Outsourcing is another approach. “Successful asset management firms may look to utilise offshored/outsourced support as a business model not just to cut costs and improve margins, but also to scale investment bandwidth and reduce time to market and ultimately improve investment alpha, which in turn feeds into stronger business alpha in a virtuous cycle,” says Alapat.
The two-million-dollar question is how to measure business alpha? Struc has a simple answer: “One could measure it by comparing the total returns of £50bn+ mega-funds in 2020. Those with a stable flow outperformed funds with more volatile profiles. For example, last March, where we saw abnormally big outflows across the market, those funds that managed to minimise this – and actually attracted new money – could pick up cheap assets.”

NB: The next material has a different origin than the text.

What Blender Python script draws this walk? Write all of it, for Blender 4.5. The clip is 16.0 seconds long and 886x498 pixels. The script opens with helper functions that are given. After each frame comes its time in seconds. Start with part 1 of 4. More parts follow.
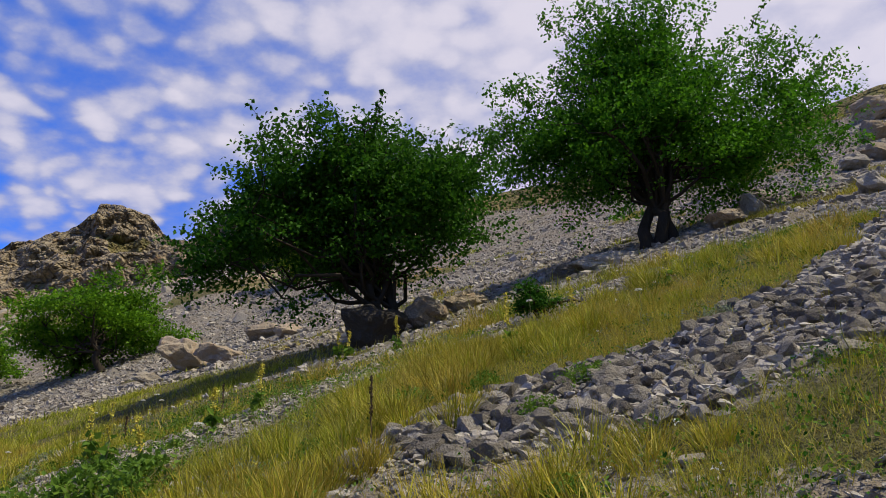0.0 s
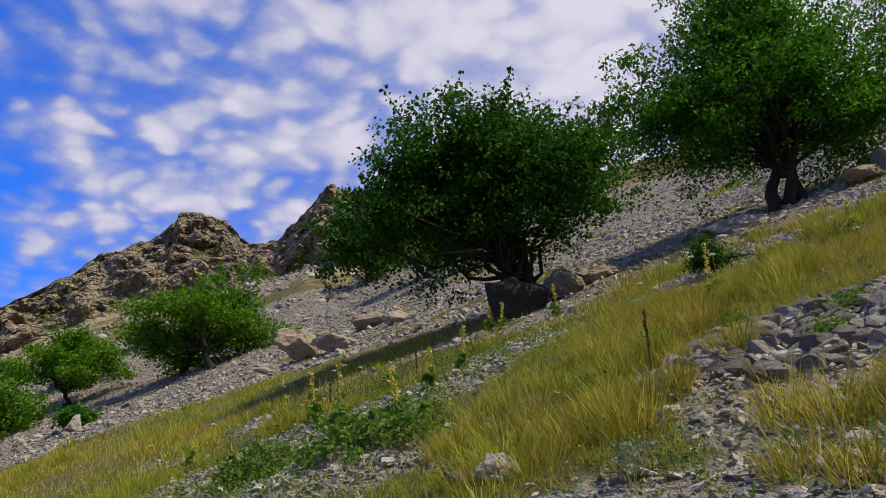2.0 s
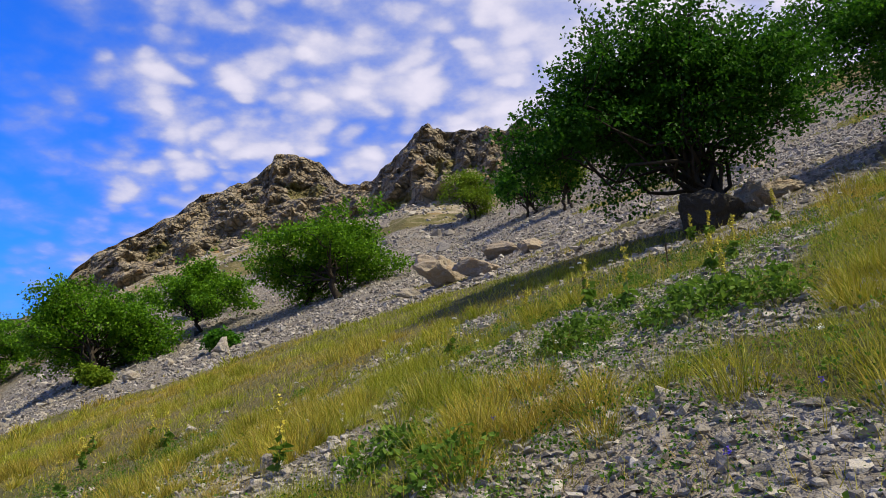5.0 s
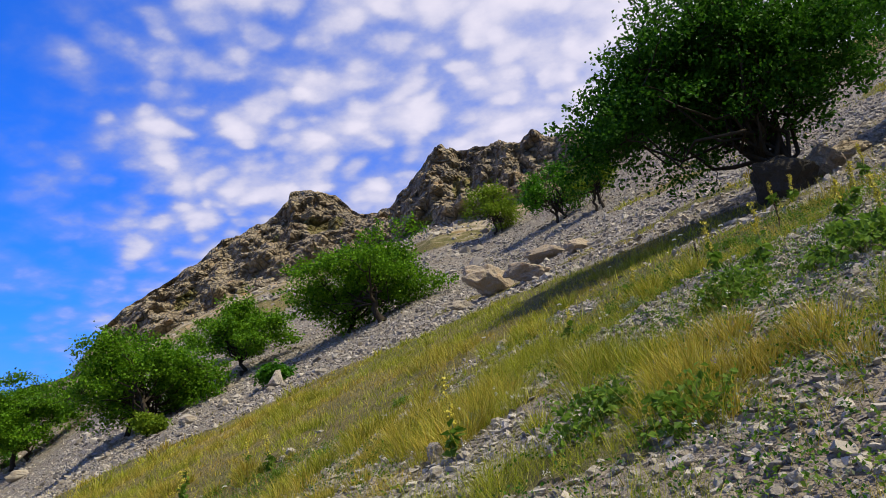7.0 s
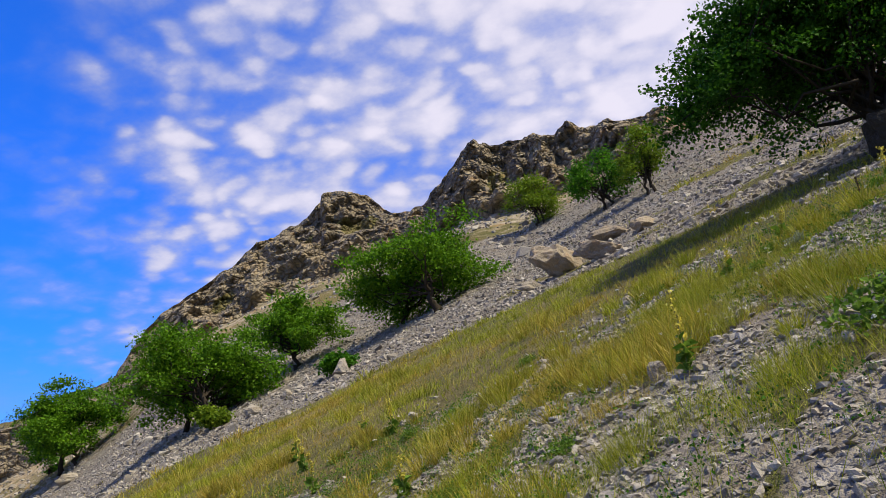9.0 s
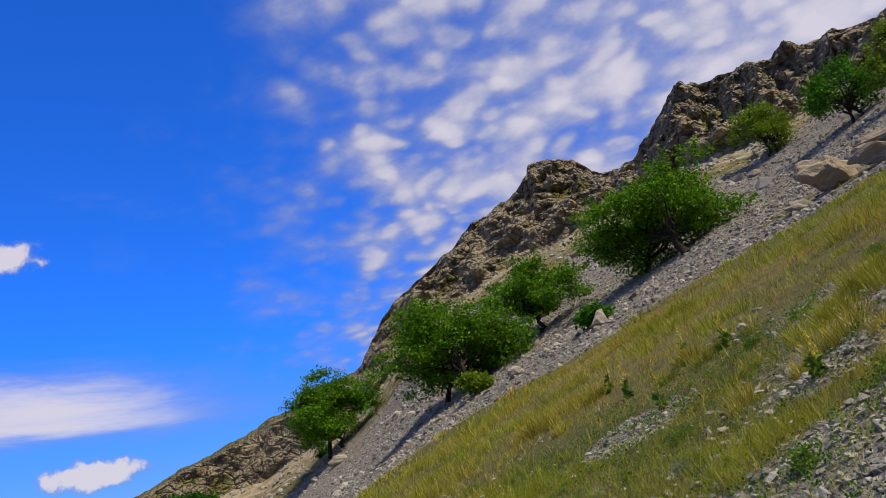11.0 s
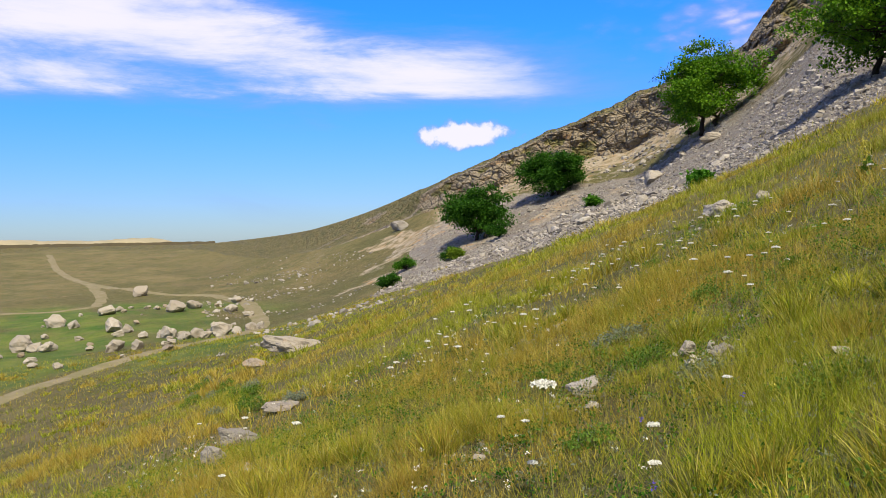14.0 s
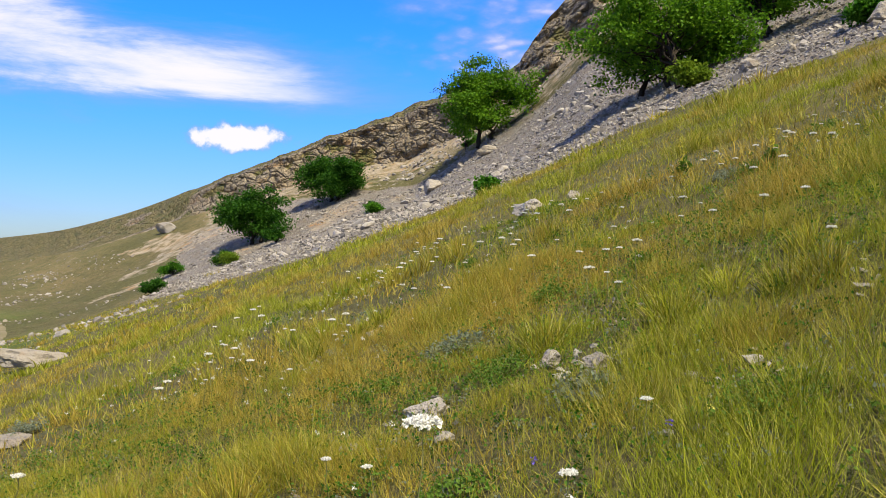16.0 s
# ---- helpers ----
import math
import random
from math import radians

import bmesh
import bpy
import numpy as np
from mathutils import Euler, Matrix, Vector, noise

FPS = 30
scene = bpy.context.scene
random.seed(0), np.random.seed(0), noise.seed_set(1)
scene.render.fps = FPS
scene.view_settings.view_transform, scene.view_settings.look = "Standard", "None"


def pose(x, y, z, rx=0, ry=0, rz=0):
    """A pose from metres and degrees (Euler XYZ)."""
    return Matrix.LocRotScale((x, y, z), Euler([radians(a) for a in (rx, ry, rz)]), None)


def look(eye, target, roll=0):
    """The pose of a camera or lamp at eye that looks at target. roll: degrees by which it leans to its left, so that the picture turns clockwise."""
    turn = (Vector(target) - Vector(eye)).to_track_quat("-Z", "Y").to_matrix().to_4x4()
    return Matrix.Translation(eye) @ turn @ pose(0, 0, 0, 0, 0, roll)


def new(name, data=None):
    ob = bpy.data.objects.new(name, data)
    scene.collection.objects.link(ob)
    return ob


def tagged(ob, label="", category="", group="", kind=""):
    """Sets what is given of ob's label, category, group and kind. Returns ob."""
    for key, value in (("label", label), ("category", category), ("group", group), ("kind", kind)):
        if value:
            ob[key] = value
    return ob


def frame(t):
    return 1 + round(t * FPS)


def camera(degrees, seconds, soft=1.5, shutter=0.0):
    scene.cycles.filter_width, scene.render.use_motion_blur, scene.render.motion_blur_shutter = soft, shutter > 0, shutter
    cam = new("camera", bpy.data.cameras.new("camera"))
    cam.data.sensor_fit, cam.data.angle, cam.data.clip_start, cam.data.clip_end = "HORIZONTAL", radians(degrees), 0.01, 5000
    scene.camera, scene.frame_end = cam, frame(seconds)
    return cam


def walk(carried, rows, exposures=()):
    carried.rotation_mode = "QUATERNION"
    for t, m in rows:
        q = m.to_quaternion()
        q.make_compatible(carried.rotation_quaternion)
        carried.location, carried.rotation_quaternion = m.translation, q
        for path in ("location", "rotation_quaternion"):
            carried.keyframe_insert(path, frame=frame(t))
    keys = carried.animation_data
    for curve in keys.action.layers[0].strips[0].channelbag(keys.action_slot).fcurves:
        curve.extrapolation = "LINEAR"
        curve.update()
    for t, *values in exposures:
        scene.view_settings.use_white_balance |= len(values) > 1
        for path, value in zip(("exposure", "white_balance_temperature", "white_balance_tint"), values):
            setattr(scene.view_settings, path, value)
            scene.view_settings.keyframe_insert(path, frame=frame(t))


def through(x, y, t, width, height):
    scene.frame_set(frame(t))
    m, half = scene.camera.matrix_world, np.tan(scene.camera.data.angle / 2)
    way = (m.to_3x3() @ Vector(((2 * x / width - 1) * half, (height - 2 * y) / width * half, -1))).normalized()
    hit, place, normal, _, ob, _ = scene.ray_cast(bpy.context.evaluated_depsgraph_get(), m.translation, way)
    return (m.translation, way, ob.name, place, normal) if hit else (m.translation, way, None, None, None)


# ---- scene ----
cam = camera(58.9, 16.0, soft=0.8)
PATH = [
    (0, (0.000, 0.000, 1.500), (0.000, 1.882, 2.178), -2.37),
    (0.5, (-0.316, -0.033, 1.425), (-0.439, 1.840, 2.116), -3.11),
    (1, (-0.670, -0.069, 1.326), (-0.803, 1.800, 2.026), -3.43),
    (1.5, (-1.055, -0.132, 1.242), (-1.199, 1.742, 1.925), -3.50),
    (2, (-1.438, -0.193, 1.158), (-1.590, 1.685, 1.830), -3.87),
    (2.5, (-1.859, -0.231, 1.059), (-1.919, 1.645, 1.750), -5.65),
    (3, (-2.288, -0.277, 0.963), (-2.235, 1.590, 1.677), -6.63),
    (3.5, (-2.713, -0.322, 0.839), (-2.751, 1.563, 1.504), -5.20),
    (4, (-3.045, -0.350, 0.774), (-3.223, 1.545, 1.387), -3.52),
    (4.5, (-3.334, -0.344, 0.724), (-3.566, 1.557, 1.302), -3.09),
    (5, (-3.577, -0.362, 0.652), (-3.924, 1.529, 1.203), -2.05),
    (5.2, (-3.682, -0.367, 0.625), (-4.098, 1.510, 1.179), -2.01),
    (7.3, (-4.917, -0.292, 0.360), (-5.253, 1.575, 0.994), -8.88),
    (7.5, (-5.066, -0.287, 0.335), (-5.377, 1.578, 0.988), -9.11),
    (8, (-5.474, -0.281, 0.281), (-5.794, 1.582, 0.936), -9.29),
    (8.2, (-5.629, -0.286, 0.244), (-5.982, 1.578, 0.878), -9.25),
    (10.3, (-7.423, -0.307, -0.283), (-7.950, 1.517, 0.344), -9.82),
    (10.5, (-7.578, -0.320, -0.308), (-8.179, 1.479, 0.328), -10.38),
    (11, (-7.946, -0.371, -0.332), (-8.843, 1.291, 0.326), -11.99),
    (11.5, (-8.302, -0.403, -0.399), (-9.511, 1.057, 0.238), -10.83),
    (12, (-8.671, -0.380, -0.511), (-10.145, 0.852, 0.045), -7.16),
    (12.5, (-9.072, -0.309, -0.672), (-10.691, 0.803, -0.296), -4.50),
    (13, (-9.512, -0.215, -0.834), (-11.164, 0.901, -0.672), -3.46),
    (13.5, (-9.966, -0.122, -0.978), (-11.631, 0.986, -0.963), -2.67),
    (14, (-10.370, -0.049, -1.129), (-12.032, 1.064, -1.151), -1.14),
    (14.5, (-10.735, -0.008, -1.212), (-12.395, 1.107, -1.281), -0.82),
    (15, (-11.021, 0.127, -1.260), (-12.700, 1.206, -1.384), -1.32),
    (15.5, (-11.360, 0.377, -1.290), (-12.938, 1.602, -1.400), -0.30),
    (16, (-11.763, 0.670, -1.299), (-13.044, 2.206, -1.305), 0.16),
]
walk(cam, [(t, look(eye, target, roll)) for t, eye, target, roll in PATH],
     [(0.0, -0.08), (3.0, -0.05), (5.0, 0.14), (9.0, 0.16), (10.3, 0.05), (11.2, -0.22), (12.4, -0.05), (13.5, 0.22), (16.0, 0.40)])

# ---- light ----
SUN_WAY = Vector((0.52, -0.26, 0.81)).normalized()
sun = new("sun", bpy.data.lights.new("sun", "SUN"))
sun.data.energy, sun.data.angle, sun.data.color = 5.0, radians(0.6), (1.0, 0.90, 0.68)
sun.matrix_world = look((0, 0, 120), Vector((0, 0, 120)) - SUN_WAY)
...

According to Struc, the outperformance across most assets in 2020 was predicated on how well investment managers could monetise the drawdown. He claims: “Skill seldomly had anything to do with it – business alpha drove outperformance, i.e. clients sticking with and allocating more to a strategy.”
Business alpha can also be the secret weapon for active managers against the growth of passive investments. Exchange traded funds are more easily sold off by investors, as Struc comments: “Active funds can achieve better Sharpe ratios than ETFs, or put simply, they reduce stress-induced temptation to reallocate risk during the bouts of volatility.”
Active managers arguably have more avenues than ETF providers to generate business alpha. According to Alapat, active managers can build bigger barriers to entry and defend greater pricing premia and client loyalty. “That said, exploiting this edge also requires well-informed judgment and timely decision making, keeping future market trends and evolving investor tastes in mind – it is not a given.”
As a final note, Struc reinforces that it is vital portfolio managers and traders understand this third alpha, and keep an eye on the trio at all times.
“Overall performance is a direct function of three alphas: investment, business, and operational,” he says. “As the commoditisation of financial technology reaches scale, one cannot compete without a good grasp of business alpha.”